Tristano e Isotta: i due borghesi del regista Guth
Il teorema Tristano=Wagner, Isotta=Mathilde Wesendonck (l’amante del musicista), Re Marke=Otto Wesendonck (il marito di lei) è un po’ forzato. Ma l’ambientazione borghese a mezzo Ottocento (a Villa Wesendonck, presso Zurigo, dove questa messinscena era stata varata) il regista Claus Guth la realizza da autentico maestro, rivelando mano felice in numerosi dettagli: i fermo-immagine, la scena «del giudizio», le introspezioni psicanalitiche. Tutte cose che riflettono meglio di un trattato la concezione rivoluzionaria, antiborghese appunto, di Wagner su amore e morte. Si capisce dunque perché il Regio di Torino abbia scelto questa messinscena di Tristano e Isotta come spettacolo inaugurale della propria stagione.

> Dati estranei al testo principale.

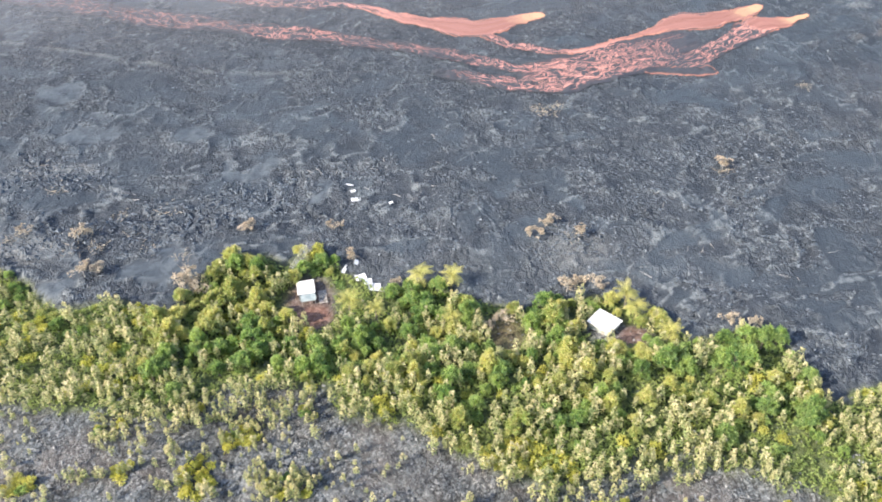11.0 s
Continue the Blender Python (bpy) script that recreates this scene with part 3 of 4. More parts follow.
def make_lava_flow():
    xs, ys = np.arange(-560, -40, 0.8), np.arange(448, 700, 0.8)
    gx, gy = np.meshgrid(xs, ys)
    gx, gy = gx.ravel(), gy.ravel()
    wx, wy = gx + 1.5 * fbm(gx / 12, gy / 12, 2, 31), gy + 1.5 * fbm(gx / 12, gy / 12, 2, 32)
    heat, inside, raw, edge = np.zeros_like(gx), np.full_like(gx, -9.0), np.zeros_like(gx), np.full_like(gx, -9.0)
    along, across, lobe = np.zeros_like(gx), np.zeros_like(gx), np.zeros(len(gx), bool)
    for k, stream in enumerate(EAST_STREAMS + EAST_CRUST + WEST_STREAMS + WEST_CRUST + FAR_STREAMS):
        run = 300.0 * k
        for (ax, ay, aw, ah), (bx, by, bw, bh) in zip(stream, stream[1:]):
            length = math.hypot(bx - ax, by - ay)
            t = np.clip(((wx - ax) * (bx - ax) + (wy - ay) * (by - ay)) / length ** 2, 0, 1)
            w = aw + (bw - aw) * t
            gap = 1 - np.hypot(wx - ax - t * (bx - ax), wy - ay - t * (by - ay)) / w
            h = ah + (bh - ah) * t
            nearer = gap > inside
            raw = np.where(nearer, h, raw)
            lobe = np.where(nearer, k == 2, lobe)
            along = np.where(nearer, run + t * length, along)
            across = np.where(nearer, ((wx - ax) * (by - ay) - (wy - ay) * (bx - ax)) / length, across)
            # the third lobe is crusted over, and glows at its rim only
            heat, inside, edge = np.maximum(heat, h * smoothstep(0.0, 0.30, gap) * (0.3 if k == 2 else 1.0)), np.maximum(inside, gap), np.maximum(edge, gap * w)
            run += length
    z, _ = land(gx, gy)
    z = z + 0.30 + 0.25 * np.clip(inside, -0.3, 1) + 0.10 * fbm(gx / 2.2, gy / 2.2, 3, 33)
    rim = smoothstep(0.0, 0.3, edge) * smoothstep(1.7, 0.7, edge) * np.where(lobe, 1.0, smoothstep(0.55, 0.70, raw))
    faces = grid_faces(len(xs), len(ys))
    faces = faces[(inside[faces] > 0).all(1)]
    used, inverse = np.unique(faces, return_inverse=True)
    me = mesh_of("lava_flow", np.stack([gx, gy, z], 1)[used], inverse.reshape(faces.shape), [MOLTEN], None, {"melt": np.maximum(heat, 0.35 * rim)[used], "rim": rim[used], "along": along[used], "across": across[used]}, True)
    return tagged(new("lava_flow", me), "glowing orange molten lava streams under broken dark crust", "lava flow", kind="stuff")


make_lava_flow()


# ---- loose rock ----
rng = np.random.default_rng(7)
PYRAMID = np.array([(1, 0, -0.25), (0, 1, -0.25), (-1, 0, -0.25), (0, -1, -0.25), (0, 0, 1)], float)
PYRAMID_F = np.array([(0, 1, 4), (1, 2, 4), (2, 3, 4), (3, 0, 4)])


def rubble(name, places, size, flat, mat, label):
    """Broken blocks, bedded in the ground: skewed pyramids of all shapes."""
    n = len(places)
    turn = rng.uniform(0, 2 * math.pi, n)
    v = PYRAMID[None] * rng.uniform(0.55, 1.25, (n, 5, 1)) + rng.normal(0, 0.16, (n, 5, 3))
    v[:, 4, :2] += rng.normal(0, 0.35, (n, 2))
    v *= np.stack([size * rng.uniform(0.9, 2.0, n), size * rng.uniform(0.5, 1.0, n), size * flat * rng.uniform(0.5, 1.3, n)], 1)[:, None]
    c, s = np.cos(turn)[:, None], np.sin(turn)[:, None]
    v = np.stack([v[..., 0] * c - v[..., 1] * s, v[..., 0] * s + v[..., 1] * c, v[..., 2]], 2) + places[:, None]
    f = (PYRAMID_F[None] + 5 * np.arange(n)[:, None, None]).reshape(-1, 3)
    return tagged(new(name, mesh_of(name, v.reshape(-1, 3), f, [mat])), label, "rocks", kind="stuff")


def scatter(n, x0, x1, y0, y1, keep):
    x, y = rng.uniform(x0, x1, n), rng.uniform(y0, y1, n)
    z, masks = land(x, y)
    ok = rng.uniform(0, 1, n) < keep(x, y, masks)
    return np.stack([x, y, z], 1)[ok]


def on_young(x, y, m):
    return m["fresh"] * (1 - m["smooth"]) * (0.75 * smoothstep(-0.3, 0.35, fbm(x / 12, y / 9, 3, 41)) + 0.6 * m["ridge"]) * (1 - 0.45 * np.maximum(smoothstep(-280, -340, x), smoothstep(-160, -100, x)) * (1 - m["ridge"])) * (y > edge_y(x) + 1)


def on_old(x, y, m):
    return (1 - m["fresh"]) * (1 - m["soil"]) * (0.35 + 0.65 * smoothstep(-0.2, 0.5, fbm(x / 9, y / 9, 3, 42)))


p = np.concatenate([scatter(210000, -560, 160, 245, 420, on_young), scatter(50000, -600, 200, 420, 520, on_young)])
rubble("lava_rubble", p, rng.uniform(0.22, 0.62, len(p)), 0.55, CLINKER, "broken dark clinker blocks strewn over the lava crust")
HEAPS = [(-388, 414, 15, 8), (-396, 424, 8, 5), (-375, 378, 14, 7), (-340, 386, 14, 8), (-415, 398, 8, 6), (-436, 452, 9, 5), (-490, 458, 16, 7), (-520, 447, 12, 5), (-455, 450, 10, 5), (-320, 398, 12, 7), (-212, 444, 6, 4), (-215, 366, 10, 7)]


def on_heap(x, y, m):
    near = np.zeros_like(x)
    for cx, cy, rx, ry in HEAPS:
        near = np.maximum(near, blob(x + 5 * fbm(x / 7, y / 7, 2, 99), y + 4 * fbm(x / 6, y / 6, 2, 100), cx, cy, rx, ry, 0.9))
    return near * m["fresh"] * (y > edge_y(x) + 1)


p = scatter(60000, -545, -195, 360, 465, on_heap)
rubble("rubble_heap", p, rng.uniform(0.28, 0.85, len(p)), 0.7, PALE_CLINKER, "heaps of pale broken lava blocks on the crust")
p = scatter(36000, -540, 150, 155, 345, on_old)
rubble("weathered_rubble", p, rng.uniform(0.18, 0.55, len(p)), 0.7, OLD_ROCK, "weathered grey lava slabs and blocks")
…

La parte musicale è tutta farina del sacco sabaudo, in ogni caso. Ed è una pregevole farina. Manca, all’orchestra del Regio, la profondità di suono, il peso, l’attitudine all’affondo proprie delle orchestre wagneriane. E la gamma dei colori, di conseguenza, ne risulta un po’ sacrificata. In compenso Gianandrea Noseda, oltre a rispettare la sintassi dei tempi e dei fraseggi, sa trovare un «legato» morbido e flessibile, ideale nel dare anima all’infinito procedere delle linee. Più orizzontalità che verticalità, dunque, nella sua prova, più contrappunto che armonia. E questo non è pregio da poco. A maggior ragione perché le voci del sempre avvincente Peter Seiffert (lui), Ricarda Merbeth (lei) e Steven Humes (l’altro), sono perfette, se non tecnicamente, sul piano stilistico. E tra i deuteragonisti vi è un Kurwenal, Martin Gantner, a dir poco eccezionale. Meritati i lunghi applausi.